We need to be careful on couple of things while using the HASHBYTES function

1. Make sure we handle NULLs appropriately. The presence of NULL value in one of the columns can cause value to become NULL after concatenation so we need to make sure we use ISNULL or COALESCE to convert NULLs to blank values

2. Another thing we need to keep in mind is to make sure we identify column values separately by introducing a delimiter in between while concatenating. This is needed because there's a slight possibility of  concatenated value pattern being same though individual values are not

See this as an illustration

DECLARE @Col1 varchar(100)= 'Test',@Col2 varchar(100) = 'Code',@col3 varchar(100)='In Progress'
DECLARE @ColA varchar(100)= 'Test Code',@ColB varchar(100) = 'In',@colC varchar(100)='Progress'

SELECT HASHBYTES('SHA1',@Col1+ '  ' + @Col2+ '  ' + @col3),HASHBYTES('SHA1',@ColA+ '  ' + @ColB+ '  ' + @colC)

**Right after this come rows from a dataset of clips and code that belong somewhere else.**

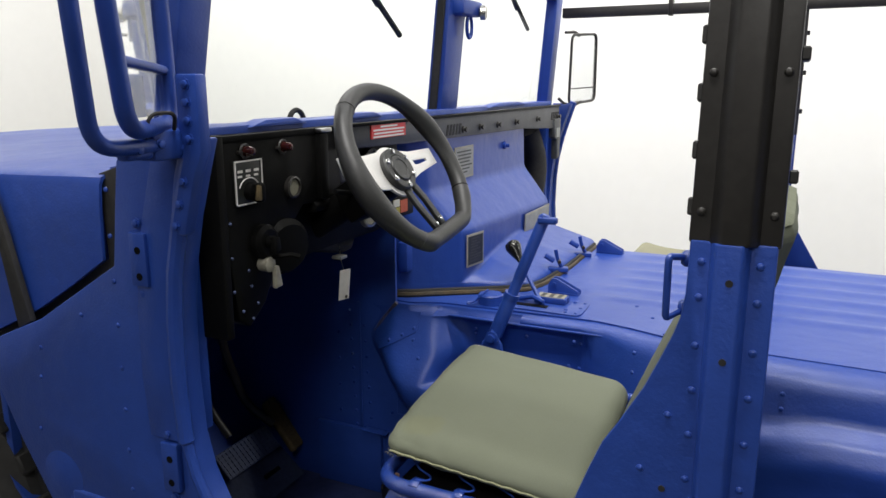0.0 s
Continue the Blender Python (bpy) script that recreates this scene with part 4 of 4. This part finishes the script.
knobs(-0.900, 1.400, 0.762, 0.0085, lens_red, black_metal, left_panel)
knobs(-0.796, 1.400, 0.762, 0.0085, lens_red, black_metal, left_panel)
sw = dpart("light_switch_plate", box(-0.931, -0.860, 0.757, 0.763, 1.308, 1.384, 0.002), plate_black, left_panel, "black light switch plate with white lettering")
for a, b, c, d in ((-0.931, -0.860, 1.382, 1.3845), (-0.931, -0.860, 1.308, 1.3105), (-0.931, -0.9285, 1.308, 1.384), (-0.8625, -0.860, 1.308, 1.384)):
    dpart("plate_border", box(a, b, 0.7556, 0.758, c, d, 0), white_ink, sw)
for k in range(3):
    dpart("lettering_bar", box(-0.924 + 0.021 * k, -0.912 + 0.021 * k, 0.7556, 0.758, 1.364, 1.3685, 0), white_ink, sw)
    dpart("lettering_bar", box(-0.924 + 0.021 * k, -0.914 + 0.021 * k, 0.7556, 0.758, 1.356, 1.3595, 0), white_ink, sw)
dpart("dial_arc", tube([(-0.896 + 0.026 * math.cos(a), 0.7565, 1.332 + 0.022 * math.sin(a)) for a in [0.25 + 2.6 * k / 12 for k in range(13)]], 0.0014, 5), white_ink, sw)
dpart("switch_knob", lathe([(0.017, 0), (0.016, 0.012), (0.010, 0.016), (0, 0.016)], 16, aim((-0.894, 0.757, 1.330), (0, -1, 0))), black, sw)
dpart("switch_lever", box(-0.903, -0.885, 0.728, 0.745, 1.312, 1.346, 0.005), black, sw)
dpart("lever_tip", prism([(-0.911, 1.318), (-0.899, 1.316), (-0.899, 1.342), (-0.906, 1.344)], "y", 0.7265, 0.734, 0.002), pad_tan, sw, "worn tan lever tip")
gauge = dpart("round_gauge", lathe([(0.021, 0), (0.021, 0.008), (0.017, 0.010), (0.017, 0.004), (0, 0.004)], 24, aim((-0.772, 0.762, 1.322), (0, -1, 0))), black_metal, left_panel)
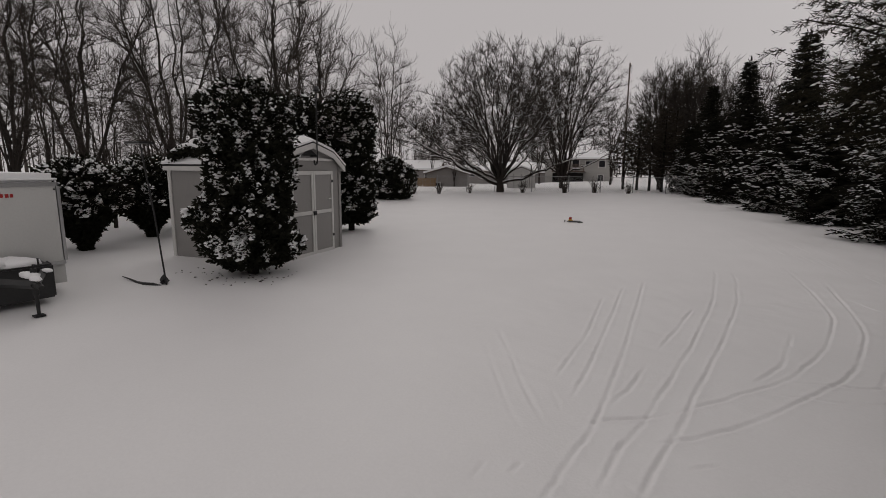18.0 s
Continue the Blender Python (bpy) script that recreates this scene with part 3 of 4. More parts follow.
# ---- the old double-trunked spruce ----
def old_spruce():
    t = thing("old_spruce_tree", "old dark spruce with twin flaky trunks and long snowy boughs", "spruce tree", at=on(3.03, 3.29))
    rng = np.random.RandomState(11)
    main, second, boughs, needles, white = Geo(), Geo(), Geo(), Geo(), Geo()
    zs = np.concatenate([np.linspace(-0.3, 3.6, 90), [4.0, 5.0, 6.0, 7.5, 9.0, 11.5]])
    line = np.stack([np.interp(zs, [0, 0.6, 1.5, 2.8, 11.5], [0, 0.13, 0.18, 0.17, 0.1]), np.interp(zs, [0, 1.5, 11.5], [0, 0.06, 0.1]), zs], 1)
    main.tube(line, np.interp(zs, [-0.3, 0.1, 0.6, 2.8, 11.5], [0.125, 0.105, 0.074, 0.058, 0.02]), 26)
    zb = np.concatenate([np.linspace(-0.2, 3.0, 70), [4.0, 5.0, 6.5]])
    lb = np.stack([np.interp(zb, [0, 0.25, 0.43, 1.52, 6.5], [0.08, 0.18, 0.29, 0.44, 0.8]), np.interp(zb, [0, 0.25, 0.43, 1.5, 6.5], [-0.07, -0.12, -0.15, -0.19, -0.4]), zb], 1)
    second.tube(lb, np.interp(zb, [0, 0.5, 2.0, 6.5], [0.058, 0.046, 0.038, 0.018]), 18)
    for g in (main, second):
        v = g.v[0]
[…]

You can see that two hashed values match though column values are not the same

Now add a delimiter in between and see the result

DECLARE @Col1 varchar(100)= 'Test',@Col2 varchar(100) = 'Code',@col3 varchar(100)='In Progress'
DECLARE @ColA varchar(100)= 'Test Code',@ColB varchar(100) = 'In',@colC varchar(100)='Progress'

SELECT HASHBYTES('SHA1',@Col1+ ', ' + @Col2+ ', ' + @col3),HASHBYTES('SHA1',@ColA+ ', ' + @ColB+ ' ,' + @colC)

This method can be used to ensure uniqueness of hash value based on the values of the individual columns.

You may use any of the above methods to apply hashing algorithm for SCD processing in SSIS. The choice of method depends on whether its feasible to use third party component, whether staging environment is available etc.
Feel free to revert for any clarification. Enjoy coding!